Norway – leaving London for Harwich 16th June

Note: On this trip I recorded my thoughts on a Dictaphone and these are transcriptions. They have a different feel to writing. Its an experiment.

16th of June. From my cabin on the Stenna ship to Hook of Holland. Well, it seems that the last couple of trips, we’ve had a kind of disaster in the first 100 miles of getting from home to the ferry even last year, it was a motorbike malfunctioned in a very strange way. This time, leaving London, the traffic was so, so heavy at every point, and there were some brief moments of respite when you can actually go to proper speed but, but very quickly, you’d end up just in queued traffic again, whether it was accidents, or just the volume of traffic. Maybe Friday evening, leaving London wasn’t the best timing. But that was more than that. So having got the three quarters of the way to here, I just stopped for petrol, which I needed. And when I got off the bike, I could see that the bag that I’d put all this food in: the delicious apricot tart that my partner lovingly made and freshly made loaf of sourdough bread and the beautiful cheese and the bottle of water in a really nice bag just dropped off the bike at some point. Got no idea when. And it was really all the effort that had gone into making that little, that little feast. Really, really sad.

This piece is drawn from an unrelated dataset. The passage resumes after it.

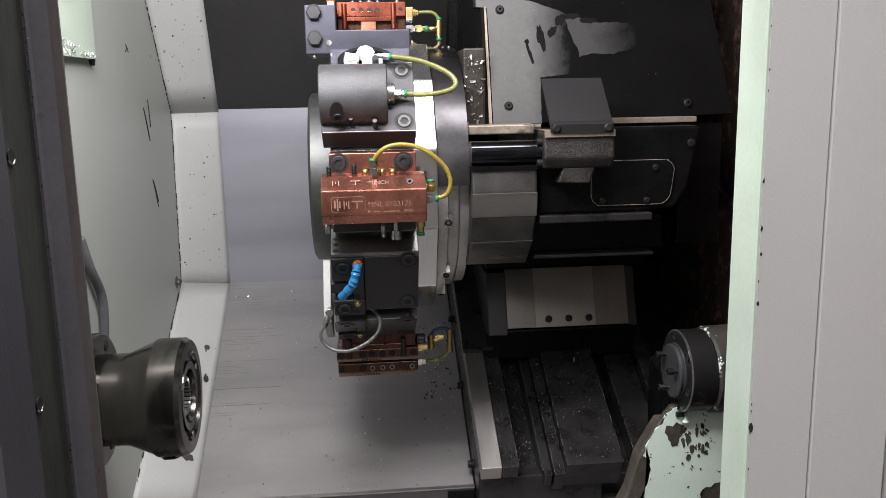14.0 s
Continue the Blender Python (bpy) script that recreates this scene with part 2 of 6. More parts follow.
M["weld"] = mat("dark_sealant", (0.02, 0.02, 0.018), 0.6, 0, 0.3, 60, 300, 0.4)
M["bare_iron"] = mat("bare_dirty_iron", (0.085, 0.08, 0.07), 0.5, 0.3, 0.25, 12, 120, 0.3)
M["yellow_label"] = mat("pale_yellow_label", (0.66, 0.64, 0.28), 0.5, 0, 0.05, 10, 200, 0.0)

def thinning(name, film, under, x0, x1, patchy=0.5):
    """A pale film, reflection put into its colour, that fades from x0 to x1 in ragged streaks and shows the sheet under
    it.
    """
    m = mat(name, film, 0.5, 0.0, 0.10, 9, 120, 0.03, dirt=under, dirt_at=0.5, dirt_scale=14, edge=0.3, dirt_rough=0.24)
    m.node_tree.nodes["Principled BSDF"].inputs["Specular IOR Level"].default_value = 0.15
    n, l = m.node_tree.nodes, m.node_tree.links
    mix = [k for k in n if k.bl_idname == "ShaderNodeMix" and k.data_type == "RGBA"][0]
    ragged = mix.inputs[0].links[0].from_socket
    tc, sep = n.new("ShaderNodeTexCoord"), n.new("ShaderNodeSeparateXYZ")
    l.new(tc.outputs["Object"], sep.inputs[0])
    along = n.new("ShaderNodeMapRange")
    along.inputs[1].default_value, along.inputs[2].default_value = x0, x1
    along.inputs[3].default_value, along.inputs[4].default_value = 0.0, 1.0 + patchy * 0.5
    l.new(sep.outputs[0], along.inputs[0])
    rough = n.new("ShaderNodeMath")
    rough.operation = "MULTIPLY_ADD"
    rough.inputs[1].default_value = patchy
    l.new(ragged, rough.inputs[0])
    l.new(along.outputs[0], rough.inputs[2])
    soft = n.new("ShaderNodeMapRange")
    soft.inputs[1].default_value, soft.inputs[2].default_value = patchy * 0.6, 1.0 + patchy * 0.5
    l.new(rough.outputs[0], soft.inputs[0])
    for k in [k for k in n if k.bl_idname == "ShaderNodeMix"]:
        l.new(soft.outputs[0], k.inputs[0])
    return m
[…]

I arrived via the crowded A12 much later than I normally would.

So arriving at Harwich there’s usually other people on bikes. And that always actually really nice people that you chat to. Bikers on mass I kind of have a kind of aversion to but when you actually meet individual people, you know, they’re just nice people interested in travel and all ages. So in the cabin, I’ve eaten my snack, my dinner which is from Morrison’s in Harwich. With a little bit of some Italian beer. And I’m seeing whether I’ve got the energy to get out of the cabin to find someplace with a signal for the phone just to send a text back to my partner. I’ve been frantically charging everything.

Norway 2023 Route Summary

My aim was to visit the Arctic Circle relatively directly and then journey back to the south, where the ferry arrives and leaves from, in a slightly more relaxed way, down the west coast through tunnels and many short ferry trips.

The trip was 2,812 miles in total. I went out through Holland close to the north coast, which I thought might be more scenic (it wasn’t) and came back a more direct (though much busier) way. The main ferries were Stenna’s line from my old favourite Harwich to Hook of Holland and the new HNL, Holland Norway Line from the port of Emden just over the border into Germany to Kristiansand at the southern tip of Norway. Both are overnight journeys. Stenna cost £360 and HNL £714. I’m really supportive of a new venture in this complicated and costly sector. HNL’s offices at Emden were a series of tents.

This is looking down from the boat when everyone had boarded and the customs and other people were packing up and going home. But Stenna have a much more oiled operation and their boat and the cabins are noticeably nicer. HNL kindly changed my cabin when I complained that I was just under the performers on the sundeck.